Reversed and remanded to the district court for further proceedings consistent with this opinion.

. Section 32, Art. I, Wyoming Constitution:

“Private property shall not be taken for private use unless by consent of the owner, except for private ways of necessity, and for reservoirs, drains, flumes or ditches on or across the lands of others for agricultural, mining, milling, domestic or sanitary purposes, nor in any case without due compensation.”

. Section 1-26-401, W.S.1977, in pertinent part:

“(a) Any * * * corporation authorized to do business in this state may appropriate by condemnation a way of necessity over, across or on so much of the lands or real property of others as necessary for the location, construction, maintenance and use of * * * tramways or mine truck haul roads required in the course of their business for agricultural, mining, milling, electric power transmission and distribution, domestic, municipal or sanitary purposes, or for the transportation of coal from any coal mine or railroad line. Persons under this subsection may enter upon any lands to examine and make surveys for planning or changing any use authorized under this subsection.
“(b) The right of condemnation may be exercised for the purpose of:
“(i) Acquiring new ways of necessity;
“(ii) Enlarging or relocating existing ways of necessity;
“(iii) Acquiring material for the construction, repair or maintenance of any structures or facilities for which the way of necessity is or may be acquired;
“(iv) Acquiring easements or rights-of-way over adjacent lands sufficient to enable the owner of the way of necessity to construct, repair, maintain and use the structures or facilities for which the way of necessity is acquired.
“(c) A way of necessity acquired hereunder shall not exceed one hundred (100) feet in width on each side of the outer sides or marginal lines of the reservoir, drain, ditch, underground water pipeline, canal, flume, power transmission line, railroad trackage, siding or tramway unless a greater width is necessary for excavation, embankment or deposit of waste from excavation. In no case may the area appropriated exceed that actually necessary for the purpose or use for which a way of necessity is authorized.
“(d) A way of necessity for a mine truck haul road shall not be granted except where no other reasonable and practicable way is available. The petitioner for a mine truck haul road way of necessity shall show that his petition is made in good faith, that no other reasonable and practical way is available and that the mining operation is economically feasible. The way of necessity may not exceed in area that which is actually necessary for the haul road, and in no case shall it exceed one hundred (100) feet in total width. “(e) No appropriation of private property shall be made for the uses herein specified until just compensation is paid to the owner or owners of the property taken, as provided by law.
“(f) Except for underground water pipelines, the way of necessity appropriated is for a surface easement or right-of-way only, and shall not include any claim, interest or property in or to the underlying minerals or mineral estate. Damages or compensation shall not be awarded for or on account of the underlying minerals or mineral estate, but only for the actual rights and property claimed and appropriated.”

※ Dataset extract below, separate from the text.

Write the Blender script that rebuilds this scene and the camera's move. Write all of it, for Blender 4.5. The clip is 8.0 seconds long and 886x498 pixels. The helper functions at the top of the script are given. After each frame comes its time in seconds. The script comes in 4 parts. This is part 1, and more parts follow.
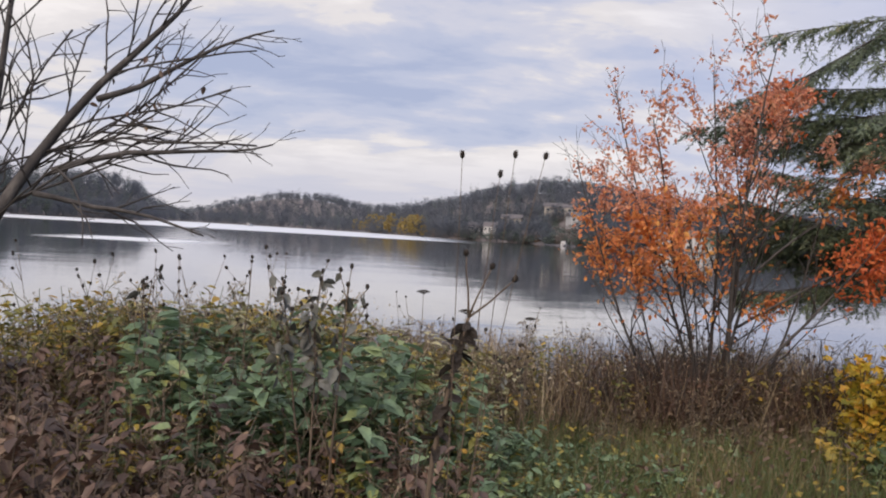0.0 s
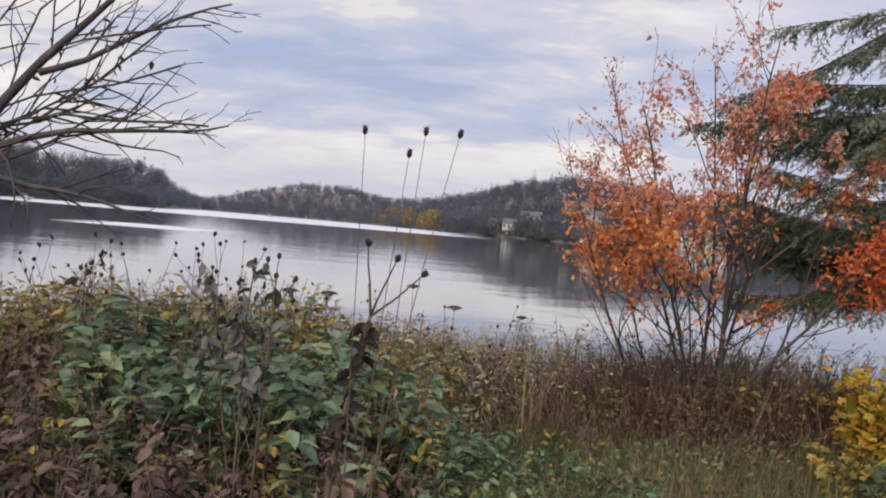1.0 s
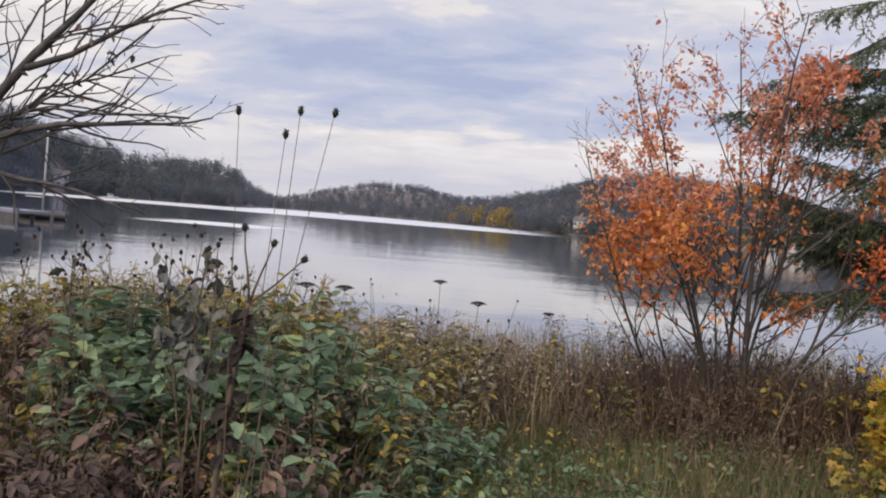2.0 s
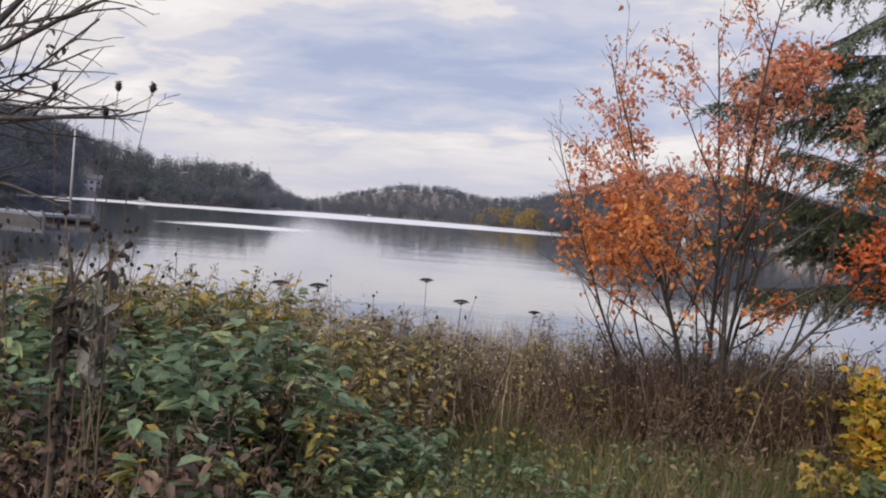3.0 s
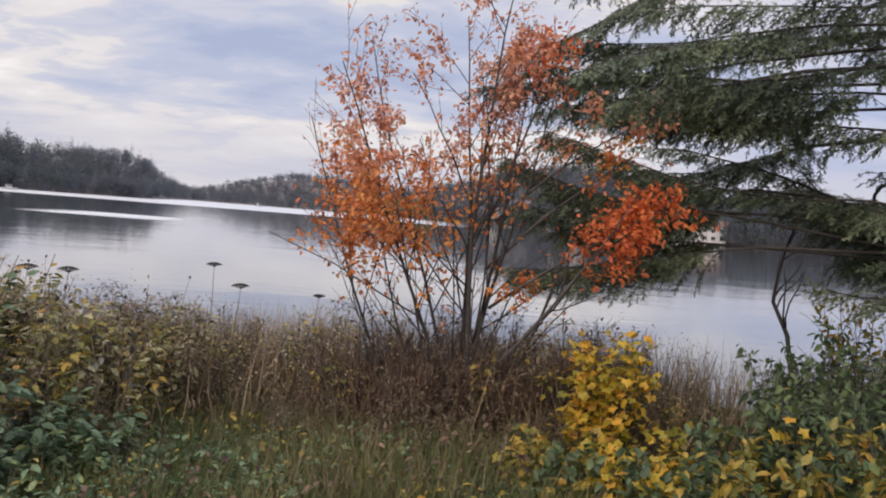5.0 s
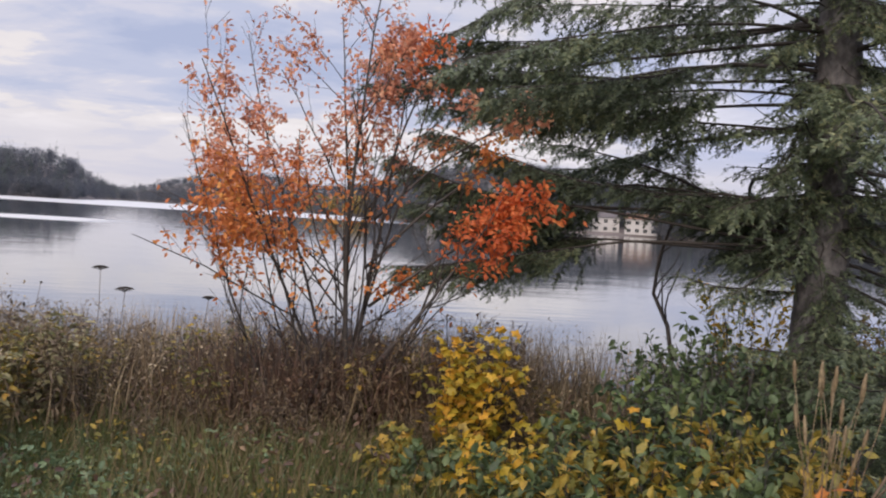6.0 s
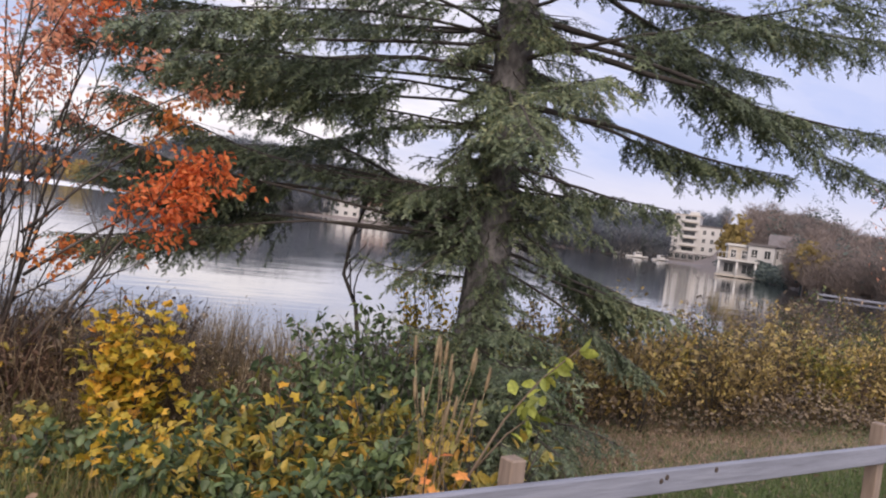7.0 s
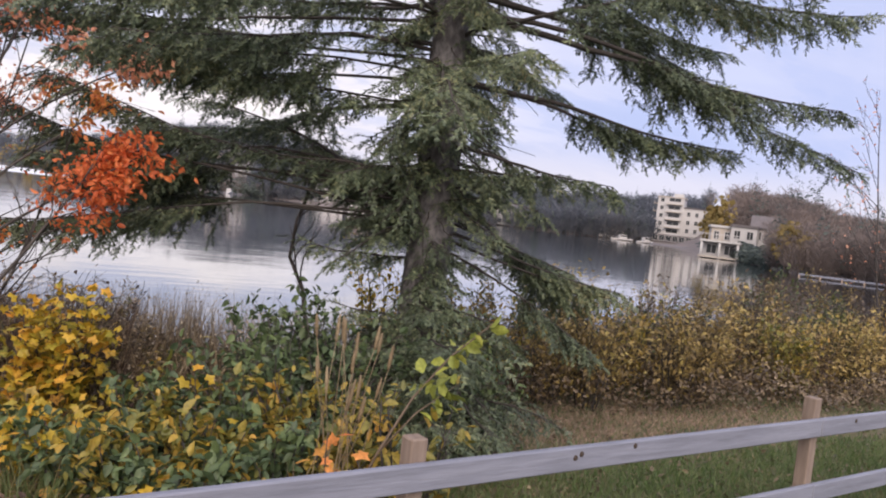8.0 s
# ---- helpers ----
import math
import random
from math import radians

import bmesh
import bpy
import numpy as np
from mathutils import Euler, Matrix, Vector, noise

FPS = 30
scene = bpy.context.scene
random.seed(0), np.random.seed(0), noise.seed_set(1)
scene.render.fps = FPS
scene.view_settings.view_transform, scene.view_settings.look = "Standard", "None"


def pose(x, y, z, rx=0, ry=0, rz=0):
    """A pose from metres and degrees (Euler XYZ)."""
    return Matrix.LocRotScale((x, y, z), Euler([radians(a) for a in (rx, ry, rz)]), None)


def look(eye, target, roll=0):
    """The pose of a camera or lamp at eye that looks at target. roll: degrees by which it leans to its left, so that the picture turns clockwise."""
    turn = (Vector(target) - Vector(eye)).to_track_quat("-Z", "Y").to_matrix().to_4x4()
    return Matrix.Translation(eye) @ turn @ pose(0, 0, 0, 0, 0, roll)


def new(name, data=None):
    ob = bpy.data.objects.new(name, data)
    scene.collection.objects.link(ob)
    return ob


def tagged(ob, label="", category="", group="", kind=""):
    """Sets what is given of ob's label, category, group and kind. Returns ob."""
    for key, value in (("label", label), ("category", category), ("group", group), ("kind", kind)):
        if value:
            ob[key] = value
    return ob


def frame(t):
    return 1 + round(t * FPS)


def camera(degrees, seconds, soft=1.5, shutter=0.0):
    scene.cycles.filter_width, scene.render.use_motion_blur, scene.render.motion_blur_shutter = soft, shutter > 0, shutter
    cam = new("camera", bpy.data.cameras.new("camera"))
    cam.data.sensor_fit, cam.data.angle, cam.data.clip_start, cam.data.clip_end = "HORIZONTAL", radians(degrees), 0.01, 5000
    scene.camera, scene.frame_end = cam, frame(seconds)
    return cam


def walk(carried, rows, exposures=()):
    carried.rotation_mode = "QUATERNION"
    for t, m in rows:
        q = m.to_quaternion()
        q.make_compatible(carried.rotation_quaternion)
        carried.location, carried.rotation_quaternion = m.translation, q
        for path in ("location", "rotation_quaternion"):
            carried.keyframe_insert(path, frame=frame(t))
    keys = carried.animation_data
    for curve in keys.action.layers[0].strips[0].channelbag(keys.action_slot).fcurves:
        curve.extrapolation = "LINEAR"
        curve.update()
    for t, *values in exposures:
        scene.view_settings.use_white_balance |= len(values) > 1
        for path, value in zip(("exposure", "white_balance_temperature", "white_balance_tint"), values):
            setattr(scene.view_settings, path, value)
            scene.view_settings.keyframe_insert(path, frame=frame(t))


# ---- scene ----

. Section 1-26-303, W.S.1977, in pertinent part:

“Whenever * * * any petroleum or other pipeline company * * * shall not have acquired by gift or purchase, any land * * required for the construction or maintenance of their * * * pipe, * * * the said corporation shall have the right of eminent domain and may condemn the land *

. At the very tail end of the hearing, appellant was allowed to amend its complaint to include § 32, Art. I, Wyoming Constitution. The pertinence of the constitutional provision was discussed in memorandum briefs submitted to the court by both parties and in oral argument to the court, and it appears that the intent of the district court was to include it as an issue by the summary judgment, although the record is somewhat fuzzy in that regard.

. See also, Snell v. Ruppert, Wyo.1975, 541 P.2d 1042, 1046 (fn. 5); 29A C.J.S. Eminent Domain § 56, p. 292.

. Section 24-9-101, W.S.1977, in pertinent part:

“Any person whose land shall be so situated that it has no outlet to, nor connection with a public road, may make application in writing to the board of county commissioners of his county at a regular session, for a private road leading from his premises to some convenient public road. * * * ”

Then follows the procedure to be taken before the board of county commissioners. Provision for appeal to the district court is also made.

. This was coupled with the allegation that appellant was also unable to negotiate a satisfactory arrangement with appellees. The obvious purpose of these allegations is to make plain that appellant was in good faith seeking a remedy from the court.

. 6A Nichols, Eminent Domain, 1976, § 27.23, pp. 27-37 to 27-39, explains a comparable phrase appearing in Rule 71A, F.R.C.P.:

“(f) Description. — Rule 71A of the Federal Rules of Civil Procedure requires that the complaint set forth a description of the property sought to be acquired ‘sufficient for its identification.’ A sufficient description of what the condemnor proposes to acquire is essential for several reasons. It serves first to inform the owner as to the extent and location of the property to be taken. It also enables the jury or commissioners to assess the damages intelligently. The description in the complaint should be such that no difficulty will arise in framing the judgment by reference to such description without repeating it.
“The word ‘description’ has been defined as a portraiture or representation in language. The complaint must, therefore, give a representation of the property in language. On the theory that the proceedings operate as a deed to transfer title, some authorities hold that the land should be described with as much certainty as would be necessary in a conveyance. Others hold sufficient a description from which a surveyor or someone familiar with the locality might locate the tract. Usually, however, general allegations are held sufficient. The word ‘about’ does not materially impair the certainty of the description. Designation of the property by ‘square number’ if the property sought to be acquired constitutes all the privately owned land within the given square, is sufficient. Descriptions by metes and bounds or by subdivisions of the government survey sections should be deemed sufficient. In descriptions by metes and bounds, definite and certain termini are necessary, unless the tract is platted land. It has been held that reference to a line of stakes liable at any moment to be removed, without reference to a fixed monument for a beginning, is not sufficient.
“Although it has been said that the description must be definite enough so that the land can be ascertained without extrinsic evidence, it will usually be considered sufficient, *414although some investigation outside the description itself is necessary. Thus, if the allegations in the complaint together with a map make an intelligible description, it is sufficient. The map need not be physically attached, for it may be included by reference to a recorded map open to the defendant’s inspection. But whether the map or plan is physically attached to the petition or not, the description must incorporate it by reference or the court will not take notice of it. The complaint may also be aided by reference to an authorizing statute which contains a further description of the land.
“If the description can be made certain by rejecting that which is repugnant or false, this will be done so as to effectuate the intention of the instrument as a whole, and at times the subordinate features or circumstances of the description will be rejected as surplusage in order to allow the complete and correct parts to stand alone.” (Footnotes omitted.)